Thursday, April 5, 2012

Some Minor Musings To Add To The Conversation About Attracting Talent

At Reimagine Rural, Mike Knutson wants to start a conversation about attracting talent to Rural America.  The ever-loquacious Mr. Heidelberger takes up the conversation here.

Both Cory and Mike reference a a 2008 Wisconsin survey that ranks young people's priorities of attractive elements in a new community.  According to the lists, everyone seems to want to go to places that are affordable and have good schools along with places for family.

To continue to conversation, I'll add one element to the lists Cory publishes: a chance to be creative.

For evidence, I'll offer John Siegel and Victoria Croasdell-Siegl of  New Leipzig, North Dakota.  The couple bought the community's school and use it as a home and workshop for their business, MRISAR, a company which
design[s] and fabricate[s] innovative, interactive exhibits that are featured in world class science centers, museums, universities, NASA-funded exhibitions and by the film and movie industries for inclusion in media productions.
Recently, Leveno hired the company "to create a custom robotic prototype to animate their newest computer for its public release . . . ."  It's a long way from New Leipzig to Las Vegas where Leveno unveiled their computer.  One can safely assume that the only thing that New Leipzig and Las Vegas share is that what happens there stays there.
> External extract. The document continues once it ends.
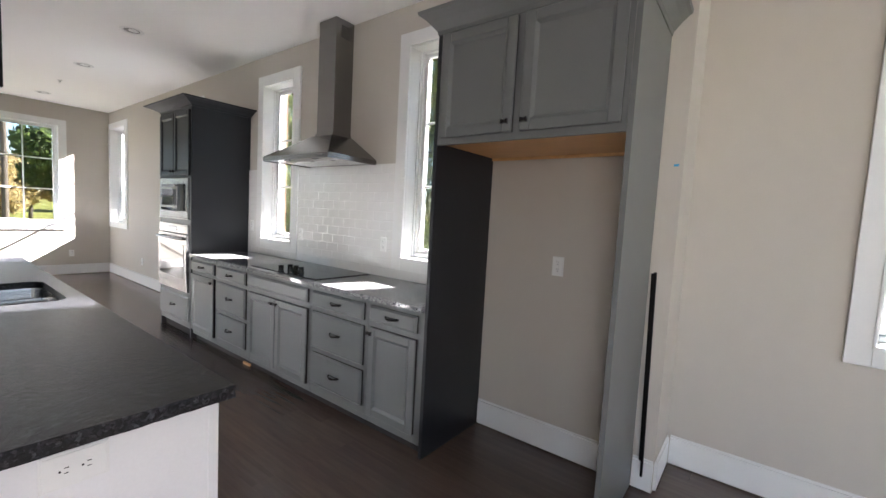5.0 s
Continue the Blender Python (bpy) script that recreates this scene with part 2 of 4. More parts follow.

The couple moved to New Leipzig, population 221, for several reasons:
1. Clean air and water
2. Accessibility and connection to nature.
3. A workable growing climate.
4. Community and government receptivity to [h]umanitarian & [e]nvironmental projects.
5. Community and government receptivity to [e]ducational, [s]cientific, and [a]rtistic projects.
6. Community and government receptivity to the creation of environmentally responsible light industries that would create products to help humanity and the environment and create technology and creatively based jobs and promote workers health and welfare.
7. Community and government receptivity to the creation of projects that aid the local school systems, inspire the youth, help the poor, promote self improvement, encourage people to develop their potential creatively, academically, and through community creative and environmental projects.[emphasis mine]
Schools, safety, and a family friendly environment are certainly important, but MRISAR shows that the opportunity to be creative can also draw talent.

1 comment:

caheidelberger said...

Yes! Please! Give us towns where creativity is not just tolerated, but encouraged!